[Data section]
────────────────────

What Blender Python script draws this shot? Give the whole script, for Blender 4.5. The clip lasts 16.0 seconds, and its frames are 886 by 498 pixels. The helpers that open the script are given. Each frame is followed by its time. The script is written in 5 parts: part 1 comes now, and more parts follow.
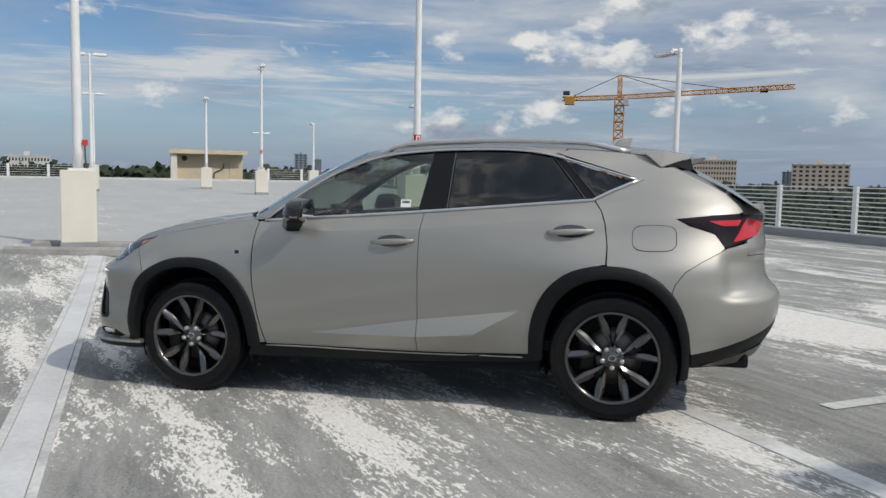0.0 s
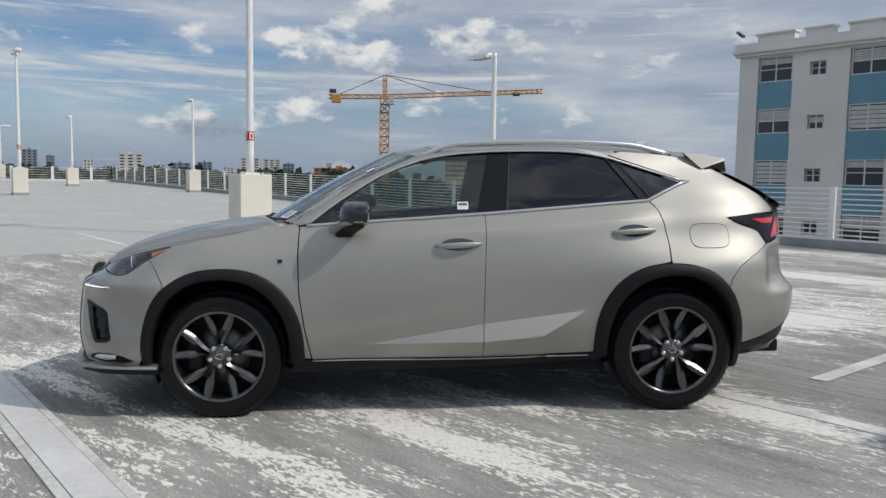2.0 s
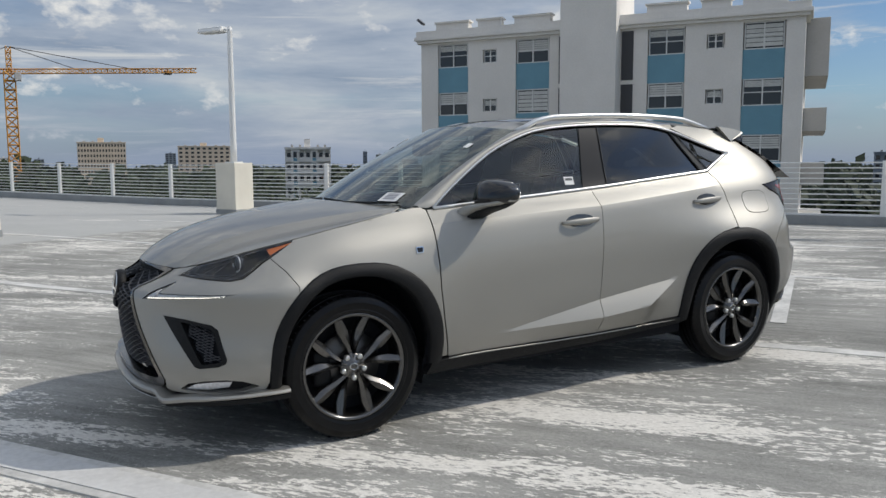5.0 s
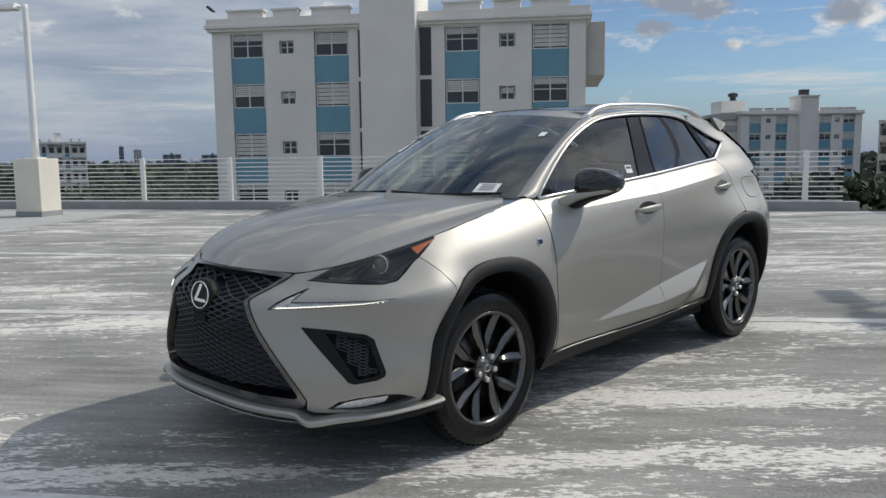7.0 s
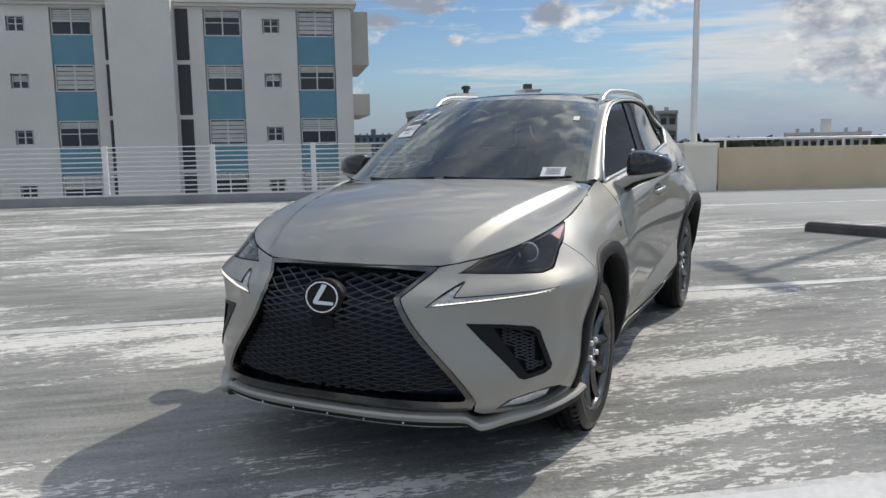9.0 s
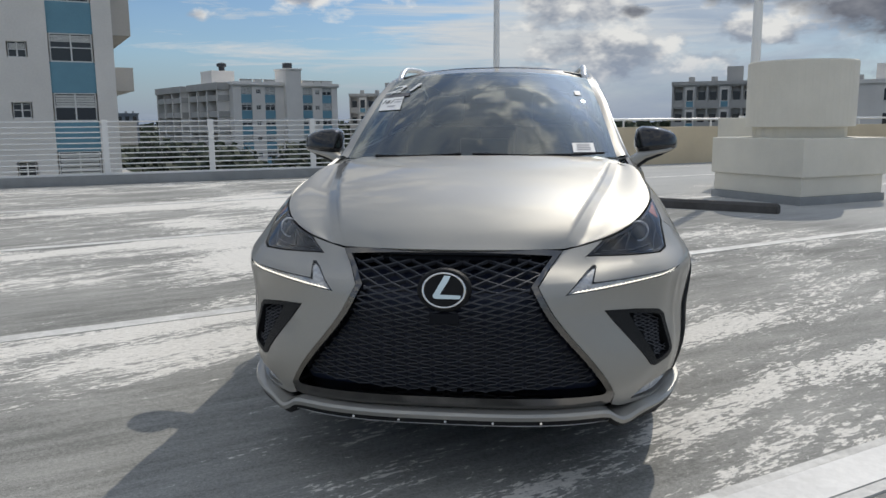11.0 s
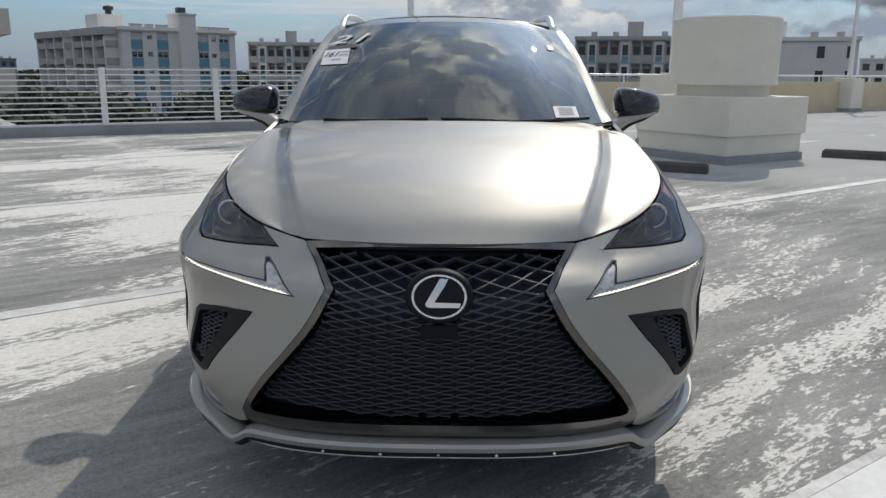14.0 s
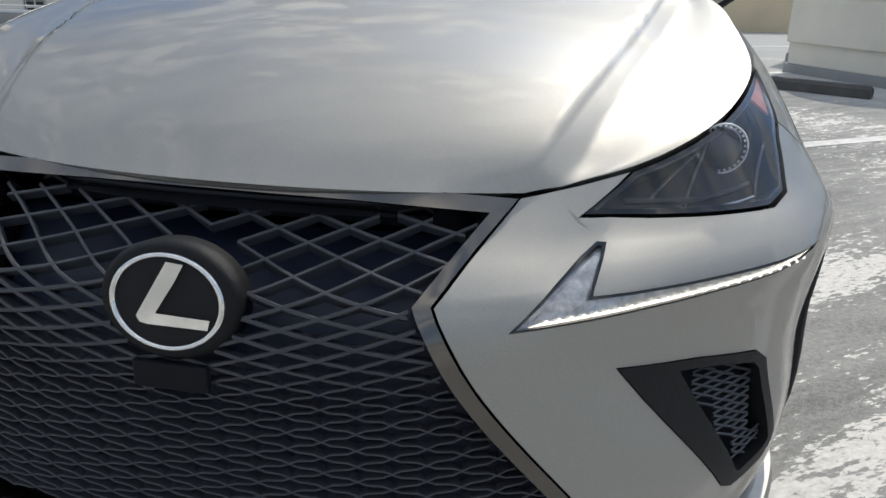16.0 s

────────────────────

[Do this] Omit every picture, then repeat the remaining data exactly as it appears above.

[Exercise answer]
What Blender Python script draws this shot? Give the whole script, for Blender 4.5. The clip lasts 16.0 seconds, and its frames are 886 by 498 pixels. The helpers that open the script are given. Each frame is followed by its time. The script is written in 5 parts: part 1 comes now, and more parts follow.
0.0 s
2.0 s
5.0 s
7.0 s
9.0 s
11.0 s
14.0 s
16.0 s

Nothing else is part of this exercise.